In Religion hatte der Lehrer einmal gesagt, dass man einen, der sich selbst töten will, bemerken kann. Doch warum tat es keiner bei mir? Ich meine, wieso waren alle so still und schauten tatenlos zu? War ich für sie wirklich ein Haufen elend, was sich nicht selbst beherrschen konnte? Ich weiß es nicht, womöglich schon. Oft wurde ich schließlich drauf angesprochen, dass ich nicht immer alles so negativ sehen soll. Aber eine Frage, könntet ihr das, wenn ihr Jahrelang ausgegrenzt werdet und hinter eurem Rücken Geschichten entstehen? Womöglich auch nicht. Stellt euch doch mal bitte folgende Situation vor, ihr habt ein Date und ihr werdet versetzt. Macht ihr euch dann keine Gedanken um euch selbst, was ihr falsch gemacht habt? Nein, bestimmt nicht. Ihr seid ja die, die immer alles positiv sehen. Vielleicht hatte er nur nicht auf die Uhr geguckt oder es gab einen sehr dringlichen Zwischenfall. Aber wenn es euch mehrmals passiert. Denkt ihr dann immer noch so? Möglicherweise nicht mehr. Dann würdet ihr euch schon Gedanken um euch machen. Und so baut sich alles auf allem auf.
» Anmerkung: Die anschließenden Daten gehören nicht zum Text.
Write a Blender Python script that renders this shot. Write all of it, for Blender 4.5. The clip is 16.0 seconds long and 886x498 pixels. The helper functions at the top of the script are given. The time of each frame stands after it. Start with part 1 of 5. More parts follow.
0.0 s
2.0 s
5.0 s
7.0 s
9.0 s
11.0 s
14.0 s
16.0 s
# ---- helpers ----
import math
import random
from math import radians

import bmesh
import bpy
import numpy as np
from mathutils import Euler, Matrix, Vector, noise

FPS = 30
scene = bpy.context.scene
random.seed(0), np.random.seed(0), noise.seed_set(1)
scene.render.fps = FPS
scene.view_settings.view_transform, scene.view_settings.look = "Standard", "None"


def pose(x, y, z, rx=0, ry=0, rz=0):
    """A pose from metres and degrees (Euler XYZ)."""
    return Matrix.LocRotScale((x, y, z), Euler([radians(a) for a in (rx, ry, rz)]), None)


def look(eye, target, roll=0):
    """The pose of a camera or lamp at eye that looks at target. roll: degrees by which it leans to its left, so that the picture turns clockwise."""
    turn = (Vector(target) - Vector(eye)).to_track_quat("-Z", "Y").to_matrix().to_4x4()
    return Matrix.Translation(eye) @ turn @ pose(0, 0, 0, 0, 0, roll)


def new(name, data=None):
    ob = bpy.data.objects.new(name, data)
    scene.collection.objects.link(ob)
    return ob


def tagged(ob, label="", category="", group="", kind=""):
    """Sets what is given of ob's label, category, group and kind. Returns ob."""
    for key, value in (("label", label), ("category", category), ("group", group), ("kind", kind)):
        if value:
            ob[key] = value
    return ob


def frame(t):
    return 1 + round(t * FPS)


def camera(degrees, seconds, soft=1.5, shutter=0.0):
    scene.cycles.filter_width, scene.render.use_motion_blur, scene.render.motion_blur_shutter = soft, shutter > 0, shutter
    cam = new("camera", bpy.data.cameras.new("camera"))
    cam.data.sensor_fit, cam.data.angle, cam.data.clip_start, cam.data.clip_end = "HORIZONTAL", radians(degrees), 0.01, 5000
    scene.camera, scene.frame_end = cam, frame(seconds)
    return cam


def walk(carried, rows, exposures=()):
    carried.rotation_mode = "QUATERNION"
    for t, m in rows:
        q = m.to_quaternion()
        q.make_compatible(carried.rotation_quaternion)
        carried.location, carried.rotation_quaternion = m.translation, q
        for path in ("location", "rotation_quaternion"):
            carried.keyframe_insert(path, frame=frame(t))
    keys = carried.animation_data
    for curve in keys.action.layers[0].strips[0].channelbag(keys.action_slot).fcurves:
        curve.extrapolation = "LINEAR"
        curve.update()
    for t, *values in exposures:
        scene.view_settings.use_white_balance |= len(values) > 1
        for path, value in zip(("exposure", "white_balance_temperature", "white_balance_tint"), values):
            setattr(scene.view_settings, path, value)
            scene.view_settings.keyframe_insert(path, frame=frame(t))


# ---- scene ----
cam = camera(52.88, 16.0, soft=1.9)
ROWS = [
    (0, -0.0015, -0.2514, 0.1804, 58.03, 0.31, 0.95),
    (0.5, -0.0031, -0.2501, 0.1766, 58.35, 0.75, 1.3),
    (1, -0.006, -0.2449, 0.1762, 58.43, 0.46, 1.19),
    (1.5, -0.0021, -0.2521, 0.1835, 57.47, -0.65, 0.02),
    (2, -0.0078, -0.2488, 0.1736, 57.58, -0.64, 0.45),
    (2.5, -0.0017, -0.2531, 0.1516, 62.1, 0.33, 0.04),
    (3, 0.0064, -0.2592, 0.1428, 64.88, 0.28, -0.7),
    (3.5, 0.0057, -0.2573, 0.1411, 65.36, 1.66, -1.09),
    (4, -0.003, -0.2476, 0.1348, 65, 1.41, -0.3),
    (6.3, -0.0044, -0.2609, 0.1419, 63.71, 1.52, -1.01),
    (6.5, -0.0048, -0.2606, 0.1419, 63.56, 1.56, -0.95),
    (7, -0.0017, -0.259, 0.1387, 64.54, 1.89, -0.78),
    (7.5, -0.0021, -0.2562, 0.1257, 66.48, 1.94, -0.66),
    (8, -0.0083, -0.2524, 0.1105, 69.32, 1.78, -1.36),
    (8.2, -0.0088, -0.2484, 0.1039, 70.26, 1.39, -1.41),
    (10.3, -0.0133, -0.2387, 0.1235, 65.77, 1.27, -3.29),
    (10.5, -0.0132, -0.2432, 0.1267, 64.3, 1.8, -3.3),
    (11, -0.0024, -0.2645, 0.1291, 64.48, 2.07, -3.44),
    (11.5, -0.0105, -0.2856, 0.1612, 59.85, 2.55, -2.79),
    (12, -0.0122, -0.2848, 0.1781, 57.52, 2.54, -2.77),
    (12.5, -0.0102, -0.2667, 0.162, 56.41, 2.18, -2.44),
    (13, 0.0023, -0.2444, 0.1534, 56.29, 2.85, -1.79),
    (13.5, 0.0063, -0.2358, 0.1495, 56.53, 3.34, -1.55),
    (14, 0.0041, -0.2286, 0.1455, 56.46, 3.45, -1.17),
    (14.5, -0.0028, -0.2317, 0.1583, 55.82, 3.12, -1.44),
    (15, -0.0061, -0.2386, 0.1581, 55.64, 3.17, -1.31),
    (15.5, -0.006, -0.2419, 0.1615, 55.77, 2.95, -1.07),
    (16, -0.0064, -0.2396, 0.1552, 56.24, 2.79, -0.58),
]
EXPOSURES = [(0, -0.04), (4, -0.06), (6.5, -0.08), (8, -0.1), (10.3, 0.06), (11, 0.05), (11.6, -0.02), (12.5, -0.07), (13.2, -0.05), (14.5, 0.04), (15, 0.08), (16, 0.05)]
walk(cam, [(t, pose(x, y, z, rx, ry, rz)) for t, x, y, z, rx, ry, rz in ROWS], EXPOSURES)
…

Oft wurde ich wegen meines Aussehens ausgegrenzt, doch was kann ich dafür, wenn meine Eltern beide nicht so viel verdienen und ich kein Einzelkind bin, was alles in den Ârsch geschoben bekommt. Entschuldigung für meinen Ausdruck. Aber stimmt es nicht, dass diese Kinder alles bekommen, was sie wollen? Zumindest habe ich das so erlebt. Andauernd habe ich gesehen, wie sie neue Sachen hatten und ich schämte mich für meine alten, abgetragenen Sachen. Ich war das 3. von 4 Geschwistern und wir konnten froh sein, wenn wir jedes Viertel Jahr ein neues Kleidungsstück bekamen. Aber sowas verstanden sie ja nicht. Wie konnten sie auch? Ich merke gerade, dass dieses kein normaler Tagebucheintrag wird. Aber nun will ich alles loswerden, alles was auf meinem Herzen liegt. Vielleicht findet ihn wer, der mich noch rechtzeitig retten kann. Aber vielleicht ist es schon zu spät… Ich weiß es nicht. Womöglich ist dies mein letzter Tagebucheintrag. Ein leerer, hilfloser Schrei in die Öffentlichkeit.“
Mit einem Rest Liebe für dich, Tanja.“
Ich war erschüttert. Es konnte doch nicht Tanja sein, die so etwas schreiben würde. Nie habe ich so etwas gelesen. Immer habe ich gedacht, dass Tanja glücklich gewesen wäre. Seit dem Kindergarten kannte ich sie, doch nie habe ich so richtig etwas mit ihr zu tun gehabt. Jetzt tat sie Leid und dann bemerkte ich, wie ich immer trauriger wurde. Wenn ich nichts unternehmen würde, würde morgen ein leerer Platz in unserer Klasse sein. Sollte ich zum Direktor laufen, um ihm die Wahrheit zu sagen? Oder ihre Eltern anrufen? Ich wusste nicht weiter, all diese Verhaltensweisen hatten wir vor Jahren in einem Fach namens „Erwachen Werden“ durchgenommen, doch das schien eine halbe Ewigkeit zurückzuliegen. Also rannte ich los, ohne zu wissen wo sie wohnte. Irgendwann würde ich sie finden, da war ich mir sicher. Ich musste sie finden und das verhindern, was sie wollte. Tief in meinem Inneren war sie eingeschlossen und ich würde diese Lücke nicht ertragen können.